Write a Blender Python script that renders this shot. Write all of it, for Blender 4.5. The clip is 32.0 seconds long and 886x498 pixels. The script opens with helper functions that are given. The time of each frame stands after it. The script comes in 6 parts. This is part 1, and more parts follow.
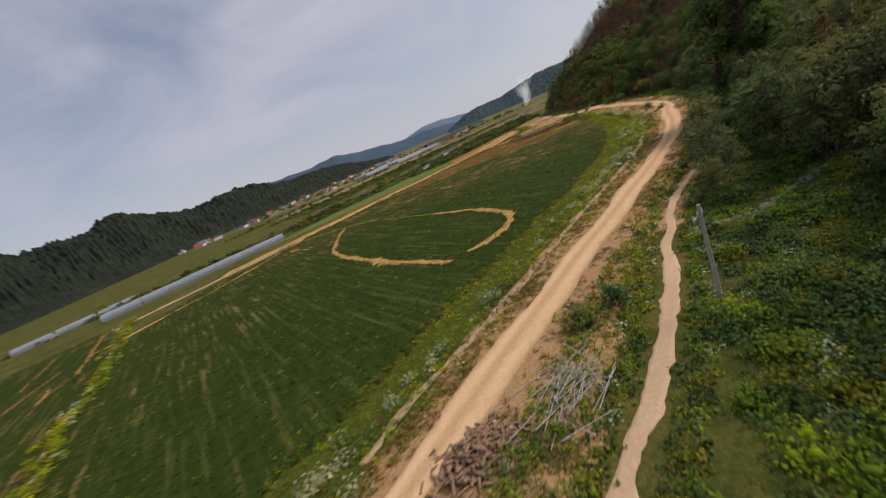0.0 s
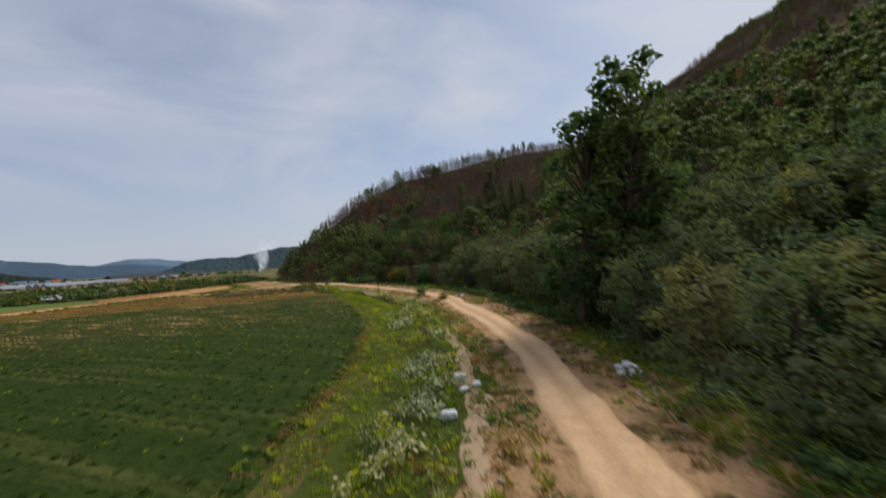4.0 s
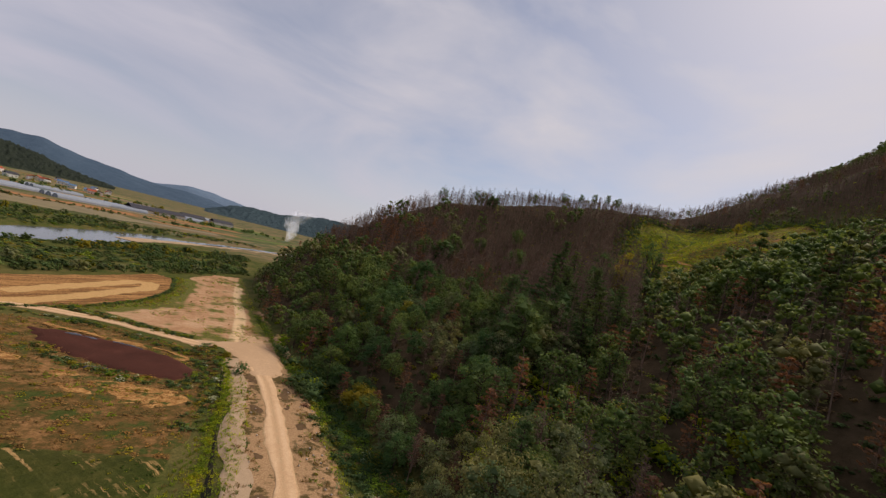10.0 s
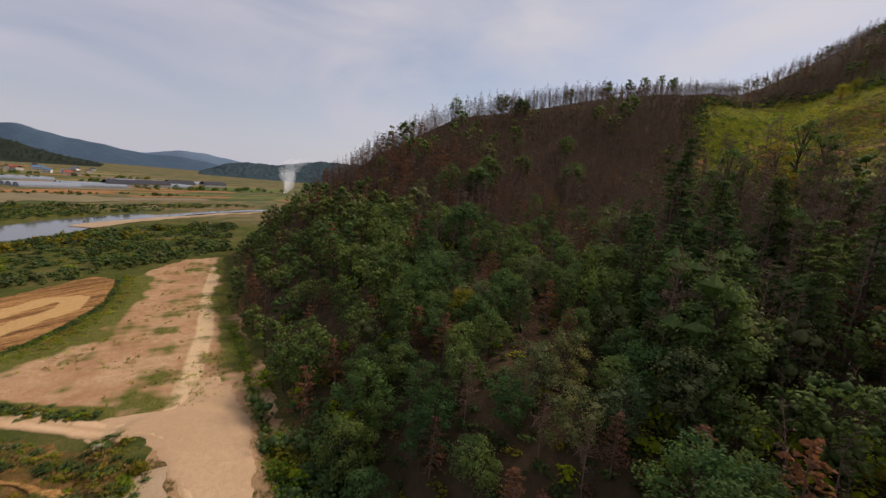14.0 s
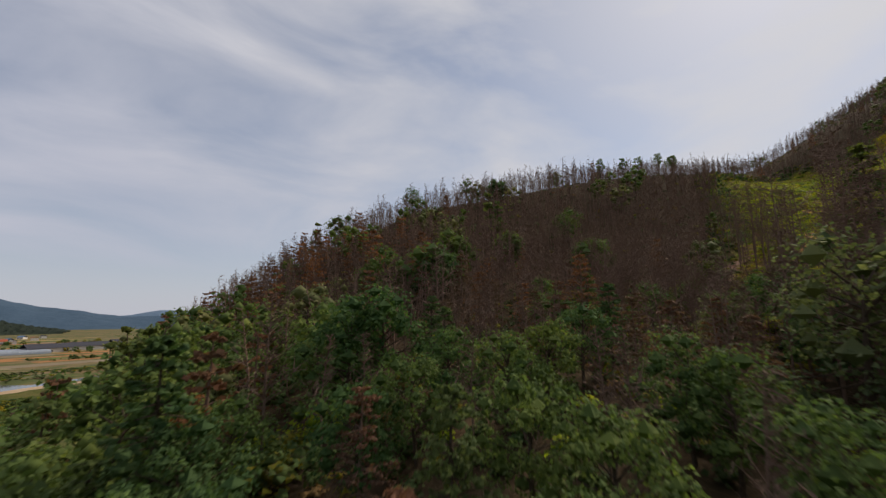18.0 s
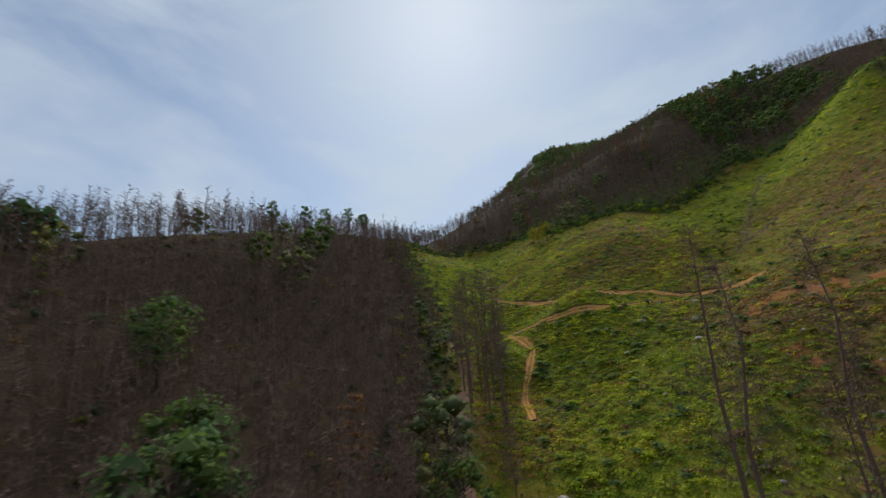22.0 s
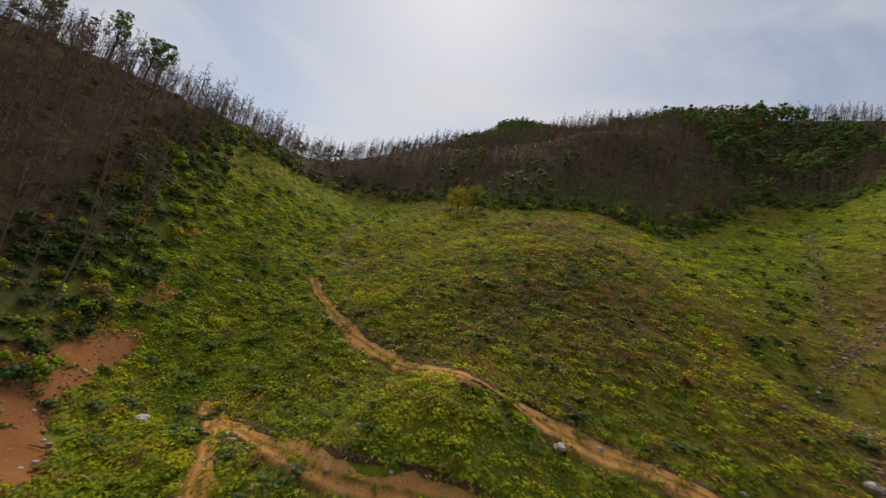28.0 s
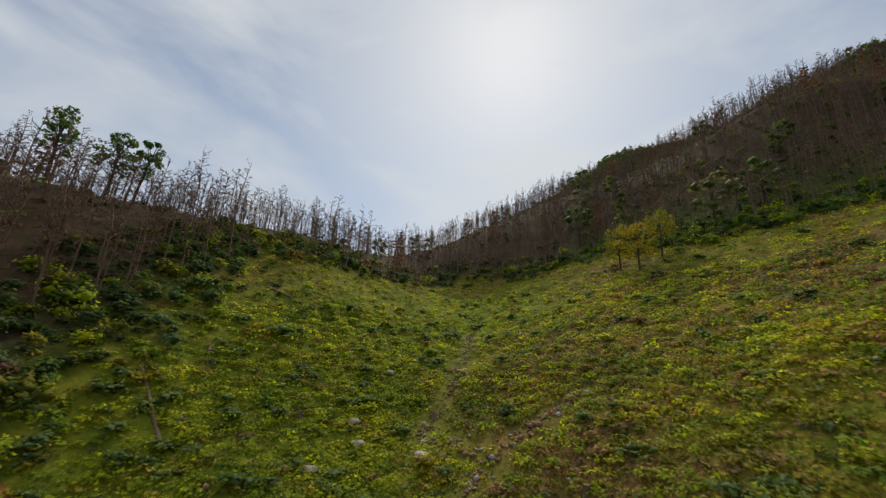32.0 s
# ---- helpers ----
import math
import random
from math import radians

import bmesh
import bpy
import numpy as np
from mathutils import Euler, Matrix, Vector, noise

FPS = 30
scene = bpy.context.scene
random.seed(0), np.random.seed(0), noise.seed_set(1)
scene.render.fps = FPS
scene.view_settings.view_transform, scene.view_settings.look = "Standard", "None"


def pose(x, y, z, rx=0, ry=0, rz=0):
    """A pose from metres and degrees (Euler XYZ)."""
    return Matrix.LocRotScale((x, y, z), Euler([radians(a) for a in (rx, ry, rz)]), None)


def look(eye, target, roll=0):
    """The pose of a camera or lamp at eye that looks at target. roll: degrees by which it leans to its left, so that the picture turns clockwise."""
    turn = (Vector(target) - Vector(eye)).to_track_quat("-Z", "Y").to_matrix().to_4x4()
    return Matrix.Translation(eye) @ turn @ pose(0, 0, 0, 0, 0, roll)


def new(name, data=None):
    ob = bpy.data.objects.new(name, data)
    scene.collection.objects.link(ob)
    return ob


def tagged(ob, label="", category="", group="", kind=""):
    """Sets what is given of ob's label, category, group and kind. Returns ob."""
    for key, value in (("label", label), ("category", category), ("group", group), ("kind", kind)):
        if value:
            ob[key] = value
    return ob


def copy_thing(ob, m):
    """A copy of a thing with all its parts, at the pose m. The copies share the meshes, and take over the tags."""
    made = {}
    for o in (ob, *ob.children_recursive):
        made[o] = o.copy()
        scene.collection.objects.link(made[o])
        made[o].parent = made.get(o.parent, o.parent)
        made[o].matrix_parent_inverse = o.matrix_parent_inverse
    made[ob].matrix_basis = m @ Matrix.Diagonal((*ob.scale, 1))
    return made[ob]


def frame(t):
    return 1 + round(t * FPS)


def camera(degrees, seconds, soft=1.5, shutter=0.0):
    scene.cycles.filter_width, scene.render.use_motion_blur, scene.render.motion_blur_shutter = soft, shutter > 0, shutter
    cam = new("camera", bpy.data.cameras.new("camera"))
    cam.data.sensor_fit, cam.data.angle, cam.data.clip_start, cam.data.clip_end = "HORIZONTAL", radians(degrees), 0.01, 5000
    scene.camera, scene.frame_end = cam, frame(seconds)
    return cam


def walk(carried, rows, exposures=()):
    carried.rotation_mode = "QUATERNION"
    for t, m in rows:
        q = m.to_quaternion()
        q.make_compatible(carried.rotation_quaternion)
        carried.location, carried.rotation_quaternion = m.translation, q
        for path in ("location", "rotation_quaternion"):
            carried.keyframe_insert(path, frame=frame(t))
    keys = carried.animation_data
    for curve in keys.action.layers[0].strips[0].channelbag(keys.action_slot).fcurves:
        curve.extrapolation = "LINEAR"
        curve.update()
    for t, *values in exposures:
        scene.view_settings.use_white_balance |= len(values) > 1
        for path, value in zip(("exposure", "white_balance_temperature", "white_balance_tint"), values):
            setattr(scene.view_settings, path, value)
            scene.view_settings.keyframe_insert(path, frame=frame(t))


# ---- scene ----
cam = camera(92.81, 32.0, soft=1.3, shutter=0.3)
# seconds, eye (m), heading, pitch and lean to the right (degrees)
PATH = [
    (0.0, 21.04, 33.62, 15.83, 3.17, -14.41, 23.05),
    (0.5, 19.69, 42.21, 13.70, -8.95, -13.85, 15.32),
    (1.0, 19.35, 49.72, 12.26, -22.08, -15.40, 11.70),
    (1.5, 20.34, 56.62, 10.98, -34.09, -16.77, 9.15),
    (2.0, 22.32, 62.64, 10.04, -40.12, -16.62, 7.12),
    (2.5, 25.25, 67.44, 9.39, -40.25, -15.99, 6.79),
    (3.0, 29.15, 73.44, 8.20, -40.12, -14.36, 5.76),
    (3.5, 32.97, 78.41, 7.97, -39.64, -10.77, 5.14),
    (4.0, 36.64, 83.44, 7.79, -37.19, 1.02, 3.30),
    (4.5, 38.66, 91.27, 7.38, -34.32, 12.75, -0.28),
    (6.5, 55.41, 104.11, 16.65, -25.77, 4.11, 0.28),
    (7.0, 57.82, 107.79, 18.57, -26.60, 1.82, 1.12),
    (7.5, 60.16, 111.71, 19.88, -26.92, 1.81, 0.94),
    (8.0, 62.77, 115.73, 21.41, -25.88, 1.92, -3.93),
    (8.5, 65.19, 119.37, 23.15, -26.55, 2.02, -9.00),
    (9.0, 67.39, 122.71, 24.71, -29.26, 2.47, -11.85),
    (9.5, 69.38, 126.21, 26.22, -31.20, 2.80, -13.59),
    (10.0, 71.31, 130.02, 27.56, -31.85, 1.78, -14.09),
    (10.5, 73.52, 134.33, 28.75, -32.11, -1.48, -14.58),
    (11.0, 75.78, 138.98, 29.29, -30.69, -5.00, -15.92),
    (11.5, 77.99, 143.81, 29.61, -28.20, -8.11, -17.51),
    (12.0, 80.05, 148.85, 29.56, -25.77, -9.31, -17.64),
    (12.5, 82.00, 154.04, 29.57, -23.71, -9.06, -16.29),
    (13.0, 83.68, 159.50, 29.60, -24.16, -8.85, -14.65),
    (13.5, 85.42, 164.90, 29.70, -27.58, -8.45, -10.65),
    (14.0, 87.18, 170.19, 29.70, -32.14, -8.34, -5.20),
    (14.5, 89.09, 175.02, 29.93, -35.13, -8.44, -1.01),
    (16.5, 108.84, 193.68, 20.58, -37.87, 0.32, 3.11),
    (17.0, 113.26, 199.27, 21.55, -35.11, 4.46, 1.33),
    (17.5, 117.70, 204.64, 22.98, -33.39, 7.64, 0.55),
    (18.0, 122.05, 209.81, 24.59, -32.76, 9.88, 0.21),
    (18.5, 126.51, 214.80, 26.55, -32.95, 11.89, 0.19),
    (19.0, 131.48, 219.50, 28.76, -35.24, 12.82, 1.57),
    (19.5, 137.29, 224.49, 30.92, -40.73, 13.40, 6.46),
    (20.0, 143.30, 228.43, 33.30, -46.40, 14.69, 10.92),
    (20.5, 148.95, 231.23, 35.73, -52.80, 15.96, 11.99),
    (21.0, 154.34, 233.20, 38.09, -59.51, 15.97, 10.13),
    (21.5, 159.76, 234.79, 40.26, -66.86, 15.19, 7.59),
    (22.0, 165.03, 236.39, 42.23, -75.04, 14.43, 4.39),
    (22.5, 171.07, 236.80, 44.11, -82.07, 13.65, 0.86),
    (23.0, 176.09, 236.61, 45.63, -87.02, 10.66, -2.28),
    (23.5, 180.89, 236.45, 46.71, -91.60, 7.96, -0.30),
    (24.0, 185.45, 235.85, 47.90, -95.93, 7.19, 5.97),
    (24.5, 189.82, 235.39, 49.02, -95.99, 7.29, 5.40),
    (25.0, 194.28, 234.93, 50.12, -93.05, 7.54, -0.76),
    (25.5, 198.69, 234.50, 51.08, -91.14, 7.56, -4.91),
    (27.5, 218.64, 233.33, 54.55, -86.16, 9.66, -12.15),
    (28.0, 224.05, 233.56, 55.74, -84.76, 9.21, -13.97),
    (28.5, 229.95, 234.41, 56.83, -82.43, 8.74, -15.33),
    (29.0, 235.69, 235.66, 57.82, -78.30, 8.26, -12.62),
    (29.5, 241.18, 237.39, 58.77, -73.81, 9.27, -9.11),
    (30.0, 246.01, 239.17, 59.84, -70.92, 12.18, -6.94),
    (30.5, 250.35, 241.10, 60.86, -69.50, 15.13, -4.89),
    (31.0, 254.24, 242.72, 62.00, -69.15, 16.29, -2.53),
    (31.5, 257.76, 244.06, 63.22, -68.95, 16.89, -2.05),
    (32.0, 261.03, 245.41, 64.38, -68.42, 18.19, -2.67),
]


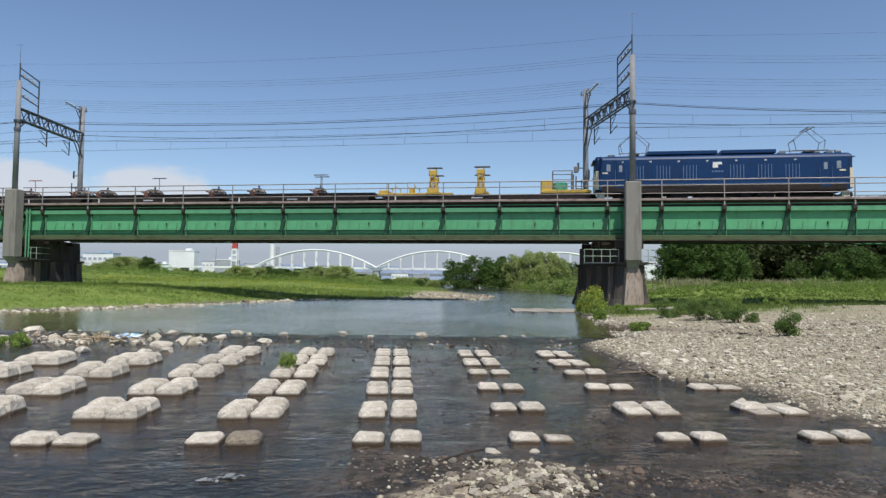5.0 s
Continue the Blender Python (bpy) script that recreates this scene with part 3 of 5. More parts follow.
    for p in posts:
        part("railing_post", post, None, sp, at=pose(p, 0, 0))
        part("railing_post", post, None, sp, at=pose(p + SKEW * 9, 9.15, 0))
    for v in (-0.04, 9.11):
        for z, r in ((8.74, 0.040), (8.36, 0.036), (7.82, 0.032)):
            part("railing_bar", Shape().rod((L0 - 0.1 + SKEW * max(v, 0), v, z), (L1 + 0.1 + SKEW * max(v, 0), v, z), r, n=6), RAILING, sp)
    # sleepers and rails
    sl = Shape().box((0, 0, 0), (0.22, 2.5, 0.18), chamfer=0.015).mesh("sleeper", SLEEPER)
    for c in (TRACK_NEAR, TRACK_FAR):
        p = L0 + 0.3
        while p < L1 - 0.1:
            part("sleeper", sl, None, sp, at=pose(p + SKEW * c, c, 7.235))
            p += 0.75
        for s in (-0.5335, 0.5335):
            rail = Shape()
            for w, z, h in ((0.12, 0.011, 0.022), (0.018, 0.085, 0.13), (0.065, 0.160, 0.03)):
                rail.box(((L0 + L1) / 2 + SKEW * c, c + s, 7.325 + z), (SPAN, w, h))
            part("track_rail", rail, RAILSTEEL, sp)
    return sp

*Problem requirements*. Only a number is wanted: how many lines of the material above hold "noise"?

*Reply to the exercise*. 2